Video games don’t “mind-control you as the media makes it seem,” says Gil, a 13-year-old of Mexican descent who was born in Texas and now lives in Puerto Rico. Gil grew up playing violent video games, often alongside his father. He’s been a fan of God of War and Mortal Kombat since he was 8 years old. They’re simply his favorite form of entertainment, he says. “Imagine if a generation prior to theirs had said violent books cause violence,” Gil points out. “They would have defended reading much like we’re defending games today.”
Some of these politically vocal teen gamers live outside the U.S., but they stay connected with American teens through games like Minecraft and Call of Duty, chatting with their gaming networks on Reddit and Discord. Some are also from similarly politically divided countries, struggling to manage violence, racism and high death rates. “They blame games on making us bad, when in reality it’s them,” says a teenage gamer who lives in South Africa, which has a similar rate of gun deaths to the U.S. “Games are our only escape.”

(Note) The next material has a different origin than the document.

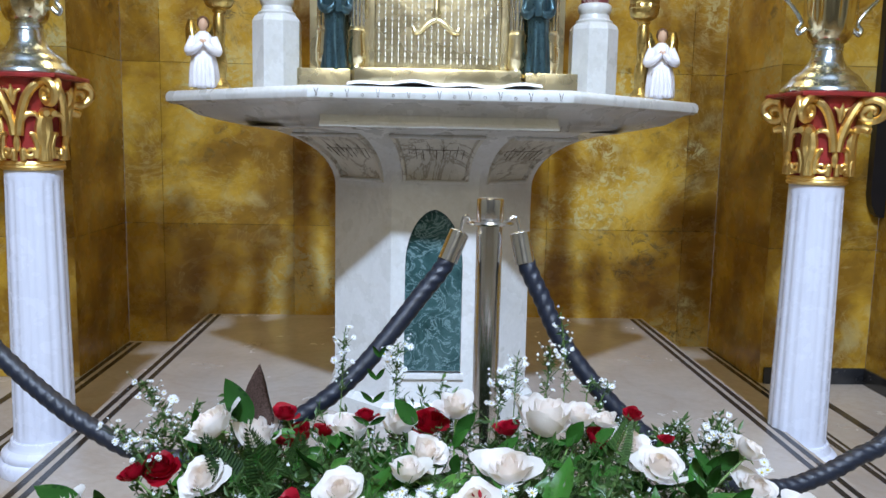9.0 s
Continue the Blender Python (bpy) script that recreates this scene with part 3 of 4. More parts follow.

Indeed, multi-user, interactive-universe games like Fortnite can actually be a positive resource for teens who struggle with issues like anxiety and depression. An anonymous Fortnite player told MEL this year, “All I can say at this point is that when I feel lonely and depressed, I turn on my PS4 and play online, [and] the pain stops.”
The idea that video games are connected to mass shootings has been around since even before the Columbine attacks in 1999. In 2012, following the death of 36 children at Sandy Hook Elementary in Newtown, Connecticut, NRA Chief Executive Wayne LaPierre blamed entertainment media. He called Mortal Kombat, Grand Theft Auto and the video game industry a “corrupting shadow industry that sells, and sows, violence against its own people.”
Evidence tells a different story about the Newtown shooting. The killer, Adam Lanza, was influenced by ad campaigns in gun magazines, including NRA’s American Rifleman. Advertisements for Bushmaster Firearms AR-15 style rifles, used in the Newton and 2018 Nashville Waffle House shootings, featured taglines like “Consider Your Man Card Reissued” and “Forces of Opposition Bow Down.”
So let’s put this to bed once and for all: As CNN reported Monday afternoon, U.S. video game sales are officially not linked to the firearm homicide rate. Or, as Gil says in response to the report, “That’s basically what we’ve known all along.”